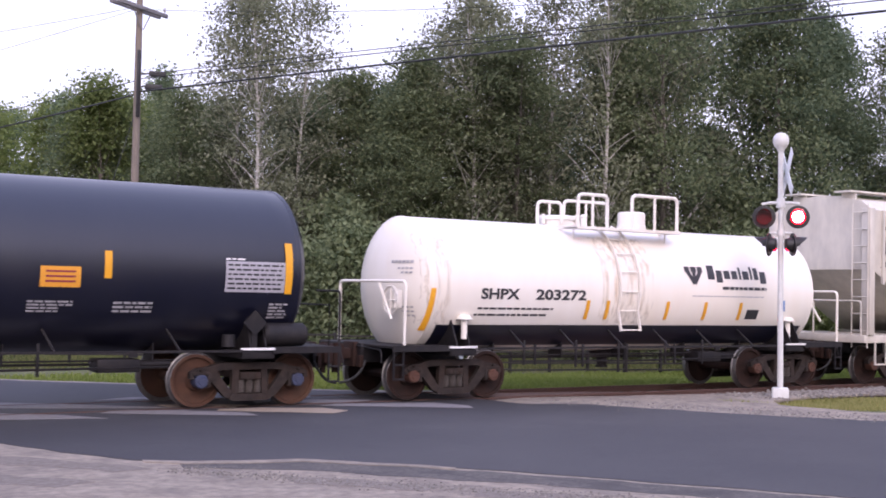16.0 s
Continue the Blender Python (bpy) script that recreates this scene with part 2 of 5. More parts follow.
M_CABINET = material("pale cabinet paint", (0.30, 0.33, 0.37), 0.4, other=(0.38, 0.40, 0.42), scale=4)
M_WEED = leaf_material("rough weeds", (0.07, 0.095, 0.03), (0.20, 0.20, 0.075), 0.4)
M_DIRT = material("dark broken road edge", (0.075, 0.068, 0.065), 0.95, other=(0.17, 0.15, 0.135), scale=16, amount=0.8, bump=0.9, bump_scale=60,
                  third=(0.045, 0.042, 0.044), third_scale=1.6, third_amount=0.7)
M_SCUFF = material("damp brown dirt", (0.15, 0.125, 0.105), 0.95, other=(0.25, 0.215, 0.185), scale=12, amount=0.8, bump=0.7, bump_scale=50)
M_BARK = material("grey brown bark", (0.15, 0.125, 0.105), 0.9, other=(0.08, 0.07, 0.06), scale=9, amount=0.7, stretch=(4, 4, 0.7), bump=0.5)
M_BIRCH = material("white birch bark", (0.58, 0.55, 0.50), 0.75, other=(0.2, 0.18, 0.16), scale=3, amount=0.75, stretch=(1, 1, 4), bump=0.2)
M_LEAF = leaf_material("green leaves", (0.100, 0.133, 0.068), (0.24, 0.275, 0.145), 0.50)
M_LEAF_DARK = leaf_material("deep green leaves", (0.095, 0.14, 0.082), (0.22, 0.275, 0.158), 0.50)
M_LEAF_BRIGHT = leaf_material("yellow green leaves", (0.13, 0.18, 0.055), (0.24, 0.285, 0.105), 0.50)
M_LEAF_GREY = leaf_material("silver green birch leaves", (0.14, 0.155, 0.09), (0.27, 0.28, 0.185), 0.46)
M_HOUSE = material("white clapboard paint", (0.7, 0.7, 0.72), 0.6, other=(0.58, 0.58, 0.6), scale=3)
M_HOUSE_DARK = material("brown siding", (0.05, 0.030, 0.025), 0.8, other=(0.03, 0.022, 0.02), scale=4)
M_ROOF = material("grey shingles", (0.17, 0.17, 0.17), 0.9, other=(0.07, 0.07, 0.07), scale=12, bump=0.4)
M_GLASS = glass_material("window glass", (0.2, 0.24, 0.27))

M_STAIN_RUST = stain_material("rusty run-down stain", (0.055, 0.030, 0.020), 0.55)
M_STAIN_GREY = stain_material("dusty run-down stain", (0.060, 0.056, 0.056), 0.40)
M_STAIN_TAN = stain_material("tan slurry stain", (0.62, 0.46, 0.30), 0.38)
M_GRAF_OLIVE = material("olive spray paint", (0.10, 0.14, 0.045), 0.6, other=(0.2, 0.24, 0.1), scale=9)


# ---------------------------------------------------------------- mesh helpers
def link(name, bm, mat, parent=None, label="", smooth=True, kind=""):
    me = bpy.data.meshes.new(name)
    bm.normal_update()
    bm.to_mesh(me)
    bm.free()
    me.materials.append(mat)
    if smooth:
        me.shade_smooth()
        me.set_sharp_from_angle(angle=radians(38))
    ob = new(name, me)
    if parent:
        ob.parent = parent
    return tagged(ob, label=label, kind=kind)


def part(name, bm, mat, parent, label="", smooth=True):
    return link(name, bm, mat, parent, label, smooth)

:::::

▸ Requirement
Write out the material above again, word for word, minus its pictures.

▸ Final result
16.0 s
Continue the Blender Python (bpy) script that recreates this scene with part 2 of 5. More parts follow.
M_CABINET = material("pale cabinet paint", (0.30, 0.33, 0.37), 0.4, other=(0.38, 0.40, 0.42), scale=4)
M_WEED = leaf_material("rough weeds", (0.07, 0.095, 0.03), (0.20, 0.20, 0.075), 0.4)
M_DIRT = material("dark broken road edge", (0.075, 0.068, 0.065), 0.95, other=(0.17, 0.15, 0.135), scale=16, amount=0.8, bump=0.9, bump_scale=60,
                  third=(0.045, 0.042, 0.044), third_scale=1.6, third_amount=0.7)
M_SCUFF = material("damp brown dirt", (0.15, 0.125, 0.105), 0.95, other=(0.25, 0.215, 0.185), scale=12, amount=0.8, bump=0.7, bump_scale=50)
M_BARK = material("grey brown bark", (0.15, 0.125, 0.105), 0.9, other=(0.08, 0.07, 0.06), scale=9, amount=0.7, stretch=(4, 4, 0.7), bump=0.5)
M_BIRCH = material("white birch bark", (0.58, 0.55, 0.50), 0.75, other=(0.2, 0.18, 0.16), scale=3, amount=0.75, stretch=(1, 1, 4), bump=0.2)
M_LEAF = leaf_material("green leaves", (0.100, 0.133, 0.068), (0.24, 0.275, 0.145), 0.50)
M_LEAF_DARK = leaf_material("deep green leaves", (0.095, 0.14, 0.082), (0.22, 0.275, 0.158), 0.50)
M_LEAF_BRIGHT = leaf_material("yellow green leaves", (0.13, 0.18, 0.055), (0.24, 0.285, 0.105), 0.50)
M_LEAF_GREY = leaf_material("silver green birch leaves", (0.14, 0.155, 0.09), (0.27, 0.28, 0.185), 0.46)
M_HOUSE = material("white clapboard paint", (0.7, 0.7, 0.72), 0.6, other=(0.58, 0.58, 0.6), scale=3)
M_HOUSE_DARK = material("brown siding", (0.05, 0.030, 0.025), 0.8, other=(0.03, 0.022, 0.02), scale=4)
M_ROOF = material("grey shingles", (0.17, 0.17, 0.17), 0.9, other=(0.07, 0.07, 0.07), scale=12, bump=0.4)
M_GLASS = glass_material("window glass", (0.2, 0.24, 0.27))

M_STAIN_RUST = stain_material("rusty run-down stain", (0.055, 0.030, 0.020), 0.55)
M_STAIN_GREY = stain_material("dusty run-down stain", (0.060, 0.056, 0.056), 0.40)
M_STAIN_TAN = stain_material("tan slurry stain", (0.62, 0.46, 0.30), 0.38)
M_GRAF_OLIVE = material("olive spray paint", (0.10, 0.14, 0.045), 0.6, other=(0.2, 0.24, 0.1), scale=9)


# ---------------------------------------------------------------- mesh helpers
def link(name, bm, mat, parent=None, label="", smooth=True, kind=""):
    me = bpy.data.meshes.new(name)
    bm.normal_update()
    bm.to_mesh(me)
    bm.free()
    me.materials.append(mat)
    if smooth:
        me.shade_smooth()
        me.set_sharp_from_angle(angle=radians(38))
    ob = new(name, me)
    if parent:
        ob.parent = parent
    return tagged(ob, label=label, kind=kind)


def part(name, bm, mat, parent, label="", smooth=True):
    return link(name, bm, mat, parent, label, smooth)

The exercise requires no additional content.